[Goal] Without the pictures, set down every line of the data exactly.

Animation scripts:
--- BEGIN ---
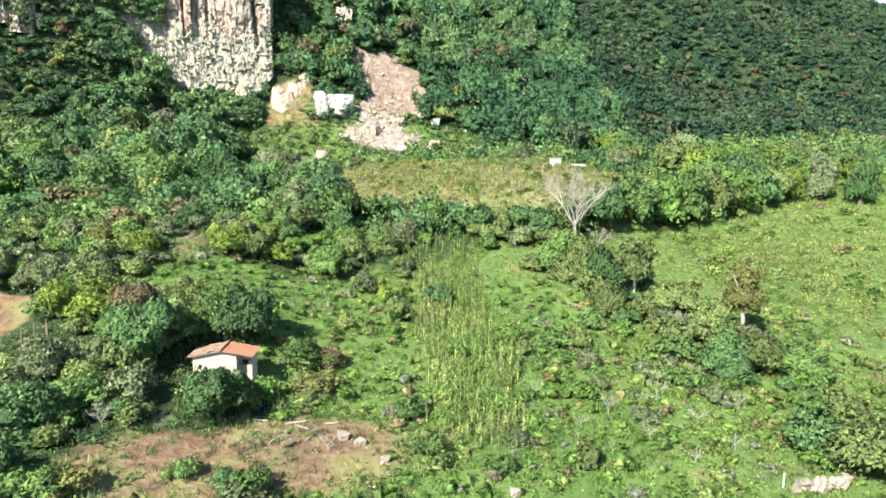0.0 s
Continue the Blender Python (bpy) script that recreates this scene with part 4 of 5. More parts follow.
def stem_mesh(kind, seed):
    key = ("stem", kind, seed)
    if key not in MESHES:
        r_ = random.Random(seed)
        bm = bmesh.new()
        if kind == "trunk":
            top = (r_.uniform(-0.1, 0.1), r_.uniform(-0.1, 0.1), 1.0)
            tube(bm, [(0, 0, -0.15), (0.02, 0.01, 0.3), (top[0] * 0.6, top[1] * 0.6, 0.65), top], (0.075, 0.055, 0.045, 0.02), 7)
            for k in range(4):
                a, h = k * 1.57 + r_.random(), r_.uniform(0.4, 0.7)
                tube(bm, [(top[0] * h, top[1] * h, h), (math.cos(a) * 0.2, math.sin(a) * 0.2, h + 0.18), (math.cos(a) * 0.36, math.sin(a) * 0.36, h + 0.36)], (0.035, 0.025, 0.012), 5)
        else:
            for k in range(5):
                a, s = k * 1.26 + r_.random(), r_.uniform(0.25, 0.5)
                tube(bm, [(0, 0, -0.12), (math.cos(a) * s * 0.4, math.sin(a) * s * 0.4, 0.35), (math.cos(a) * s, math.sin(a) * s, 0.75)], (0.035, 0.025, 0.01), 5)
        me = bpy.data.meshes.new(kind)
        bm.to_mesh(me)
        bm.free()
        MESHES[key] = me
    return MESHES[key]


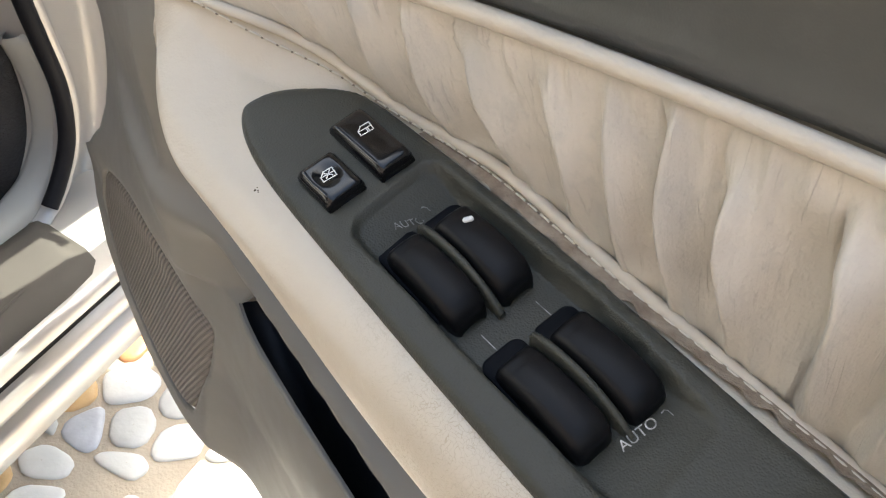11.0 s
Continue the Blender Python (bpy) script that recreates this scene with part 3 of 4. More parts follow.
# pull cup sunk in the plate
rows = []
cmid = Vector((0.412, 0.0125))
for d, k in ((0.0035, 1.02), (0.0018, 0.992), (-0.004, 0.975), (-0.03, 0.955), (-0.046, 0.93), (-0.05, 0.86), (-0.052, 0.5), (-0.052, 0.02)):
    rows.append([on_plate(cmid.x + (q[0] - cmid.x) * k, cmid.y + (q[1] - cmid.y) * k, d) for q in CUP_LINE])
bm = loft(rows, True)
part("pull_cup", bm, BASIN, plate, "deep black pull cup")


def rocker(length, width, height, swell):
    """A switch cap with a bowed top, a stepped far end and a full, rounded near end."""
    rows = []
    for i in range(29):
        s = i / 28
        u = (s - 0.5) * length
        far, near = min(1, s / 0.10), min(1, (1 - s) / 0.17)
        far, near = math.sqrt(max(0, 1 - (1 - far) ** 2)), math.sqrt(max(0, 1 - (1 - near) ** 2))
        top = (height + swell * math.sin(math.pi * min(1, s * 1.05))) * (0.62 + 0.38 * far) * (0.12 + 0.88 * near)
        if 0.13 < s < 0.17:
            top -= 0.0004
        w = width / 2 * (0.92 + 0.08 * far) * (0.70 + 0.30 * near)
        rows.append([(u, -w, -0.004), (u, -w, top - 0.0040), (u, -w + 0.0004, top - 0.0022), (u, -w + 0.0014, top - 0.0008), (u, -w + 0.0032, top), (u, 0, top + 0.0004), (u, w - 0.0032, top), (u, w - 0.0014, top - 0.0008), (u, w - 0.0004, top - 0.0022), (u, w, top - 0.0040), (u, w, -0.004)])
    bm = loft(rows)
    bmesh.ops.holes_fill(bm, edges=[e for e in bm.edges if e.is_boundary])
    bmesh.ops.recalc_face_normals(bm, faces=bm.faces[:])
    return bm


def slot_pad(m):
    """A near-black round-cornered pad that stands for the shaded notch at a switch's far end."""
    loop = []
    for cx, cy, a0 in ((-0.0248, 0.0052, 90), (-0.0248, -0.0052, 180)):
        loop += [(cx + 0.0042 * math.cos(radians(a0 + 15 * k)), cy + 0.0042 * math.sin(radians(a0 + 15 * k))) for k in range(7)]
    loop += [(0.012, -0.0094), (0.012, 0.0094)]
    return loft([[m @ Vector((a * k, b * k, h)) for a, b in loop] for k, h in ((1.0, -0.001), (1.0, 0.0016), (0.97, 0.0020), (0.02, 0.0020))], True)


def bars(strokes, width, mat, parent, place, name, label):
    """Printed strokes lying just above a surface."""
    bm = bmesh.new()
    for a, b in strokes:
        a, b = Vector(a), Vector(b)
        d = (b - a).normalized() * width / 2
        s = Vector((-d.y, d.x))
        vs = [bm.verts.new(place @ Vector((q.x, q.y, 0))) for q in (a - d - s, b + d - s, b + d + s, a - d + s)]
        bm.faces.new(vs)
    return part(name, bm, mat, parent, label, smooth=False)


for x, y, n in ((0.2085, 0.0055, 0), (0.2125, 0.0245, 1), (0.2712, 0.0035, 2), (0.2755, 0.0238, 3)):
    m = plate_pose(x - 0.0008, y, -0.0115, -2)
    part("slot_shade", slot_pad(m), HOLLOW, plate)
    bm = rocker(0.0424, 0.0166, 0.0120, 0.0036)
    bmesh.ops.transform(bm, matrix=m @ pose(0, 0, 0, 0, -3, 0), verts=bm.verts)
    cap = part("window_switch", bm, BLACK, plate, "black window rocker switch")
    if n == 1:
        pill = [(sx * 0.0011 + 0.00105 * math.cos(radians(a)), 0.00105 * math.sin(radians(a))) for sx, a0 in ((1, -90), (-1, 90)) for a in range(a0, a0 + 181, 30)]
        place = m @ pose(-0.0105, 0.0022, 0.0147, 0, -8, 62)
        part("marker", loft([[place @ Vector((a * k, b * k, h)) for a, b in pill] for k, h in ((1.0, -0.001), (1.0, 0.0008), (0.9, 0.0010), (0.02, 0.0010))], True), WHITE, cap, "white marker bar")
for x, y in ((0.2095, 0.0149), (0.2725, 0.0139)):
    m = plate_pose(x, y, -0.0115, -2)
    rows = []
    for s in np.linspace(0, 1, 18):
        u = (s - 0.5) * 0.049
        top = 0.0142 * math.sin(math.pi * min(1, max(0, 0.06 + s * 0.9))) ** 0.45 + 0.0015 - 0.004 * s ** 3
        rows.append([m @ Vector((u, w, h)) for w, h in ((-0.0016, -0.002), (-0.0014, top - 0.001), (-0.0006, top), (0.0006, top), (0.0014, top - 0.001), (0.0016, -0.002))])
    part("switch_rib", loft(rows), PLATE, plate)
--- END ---
[Final result]
0.0 s
Continue the Blender Python (bpy) script that recreates this scene with part 4 of 5. More parts follow.
def stem_mesh(kind, seed):
    key = ("stem", kind, seed)
    if key not in MESHES:
        r_ = random.Random(seed)
        bm = bmesh.new()
        if kind == "trunk":
            top = (r_.uniform(-0.1, 0.1), r_.uniform(-0.1, 0.1), 1.0)
            tube(bm, [(0, 0, -0.15), (0.02, 0.01, 0.3), (top[0] * 0.6, top[1] * 0.6, 0.65), top], (0.075, 0.055, 0.045, 0.02), 7)
            for k in range(4):
                a, h = k * 1.57 + r_.random(), r_.uniform(0.4, 0.7)
                tube(bm, [(top[0] * h, top[1] * h, h), (math.cos(a) * 0.2, math.sin(a) * 0.2, h + 0.18), (math.cos(a) * 0.36, math.sin(a) * 0.36, h + 0.36)], (0.035, 0.025, 0.012), 5)
        else:
            for k in range(5):
                a, s = k * 1.26 + r_.random(), r_.uniform(0.25, 0.5)
                tube(bm, [(0, 0, -0.12), (math.cos(a) * s * 0.4, math.sin(a) * s * 0.4, 0.35), (math.cos(a) * s, math.sin(a) * s, 0.75)], (0.035, 0.025, 0.01), 5)
        me = bpy.data.meshes.new(kind)
        bm.to_mesh(me)
        bm.free()
        MESHES[key] = me
    return MESHES[key]


11.0 s
Continue the Blender Python (bpy) script that recreates this scene with part 3 of 4. More parts follow.
# pull cup sunk in the plate
rows = []
cmid = Vector((0.412, 0.0125))
for d, k in ((0.0035, 1.02), (0.0018, 0.992), (-0.004, 0.975), (-0.03, 0.955), (-0.046, 0.93), (-0.05, 0.86), (-0.052, 0.5), (-0.052, 0.02)):
    rows.append([on_plate(cmid.x + (q[0] - cmid.x) * k, cmid.y + (q[1] - cmid.y) * k, d) for q in CUP_LINE])
bm = loft(rows, True)
part("pull_cup", bm, BASIN, plate, "deep black pull cup")


def rocker(length, width, height, swell):
    """A switch cap with a bowed top, a stepped far end and a full, rounded near end."""
    rows = []
    for i in range(29):
        s = i / 28
        u = (s - 0.5) * length
        far, near = min(1, s / 0.10), min(1, (1 - s) / 0.17)
        far, near = math.sqrt(max(0, 1 - (1 - far) ** 2)), math.sqrt(max(0, 1 - (1 - near) ** 2))
        top = (height + swell * math.sin(math.pi * min(1, s * 1.05))) * (0.62 + 0.38 * far) * (0.12 + 0.88 * near)
        if 0.13 < s < 0.17:
            top -= 0.0004
        w = width / 2 * (0.92 + 0.08 * far) * (0.70 + 0.30 * near)
        rows.append([(u, -w, -0.004), (u, -w, top - 0.0040), (u, -w + 0.0004, top - 0.0022), (u, -w + 0.0014, top - 0.0008), (u, -w + 0.0032, top), (u, 0, top + 0.0004), (u, w - 0.0032, top), (u, w - 0.0014, top - 0.0008), (u, w - 0.0004, top - 0.0022), (u, w, top - 0.0040), (u, w, -0.004)])
    bm = loft(rows)
    bmesh.ops.holes_fill(bm, edges=[e for e in bm.edges if e.is_boundary])
    bmesh.ops.recalc_face_normals(bm, faces=bm.faces[:])
    return bm


def slot_pad(m):
    """A near-black round-cornered pad that stands for the shaded notch at a switch's far end."""
    loop = []
    for cx, cy, a0 in ((-0.0248, 0.0052, 90), (-0.0248, -0.0052, 180)):
        loop += [(cx + 0.0042 * math.cos(radians(a0 + 15 * k)), cy + 0.0042 * math.sin(radians(a0 + 15 * k))) for k in range(7)]
    loop += [(0.012, -0.0094), (0.012, 0.0094)]
    return loft([[m @ Vector((a * k, b * k, h)) for a, b in loop] for k, h in ((1.0, -0.001), (1.0, 0.0016), (0.97, 0.0020), (0.02, 0.0020))], True)


def bars(strokes, width, mat, parent, place, name, label):
    """Printed strokes lying just above a surface."""
    bm = bmesh.new()
    for a, b in strokes:
        a, b = Vector(a), Vector(b)
        d = (b - a).normalized() * width / 2
        s = Vector((-d.y, d.x))
        vs = [bm.verts.new(place @ Vector((q.x, q.y, 0))) for q in (a - d - s, b + d - s, b + d + s, a - d + s)]
        bm.faces.new(vs)
    return part(name, bm, mat, parent, label, smooth=False)


for x, y, n in ((0.2085, 0.0055, 0), (0.2125, 0.0245, 1), (0.2712, 0.0035, 2), (0.2755, 0.0238, 3)):
    m = plate_pose(x - 0.0008, y, -0.0115, -2)
    part("slot_shade", slot_pad(m), HOLLOW, plate)
    bm = rocker(0.0424, 0.0166, 0.0120, 0.0036)
    bmesh.ops.transform(bm, matrix=m @ pose(0, 0, 0, 0, -3, 0), verts=bm.verts)
    cap = part("window_switch", bm, BLACK, plate, "black window rocker switch")
    if n == 1:
        pill = [(sx * 0.0011 + 0.00105 * math.cos(radians(a)), 0.00105 * math.sin(radians(a))) for sx, a0 in ((1, -90), (-1, 90)) for a in range(a0, a0 + 181, 30)]
        place = m @ pose(-0.0105, 0.0022, 0.0147, 0, -8, 62)
        part("marker", loft([[place @ Vector((a * k, b * k, h)) for a, b in pill] for k, h in ((1.0, -0.001), (1.0, 0.0008), (0.9, 0.0010), (0.02, 0.0010))], True), WHITE, cap, "white marker bar")
for x, y in ((0.2095, 0.0149), (0.2725, 0.0139)):
    m = plate_pose(x, y, -0.0115, -2)
    rows = []
    for s in np.linspace(0, 1, 18):
        u = (s - 0.5) * 0.049
        top = 0.0142 * math.sin(math.pi * min(1, max(0, 0.06 + s * 0.9))) ** 0.45 + 0.0015 - 0.004 * s ** 3
        rows.append([m @ Vector((u, w, h)) for w, h in ((-0.0016, -0.002), (-0.0014, top - 0.001), (-0.0006, top), (0.0006, top), (0.0014, top - 0.001), (0.0016, -0.002))])
    part("switch_rib", loft(rows), PLATE, plate)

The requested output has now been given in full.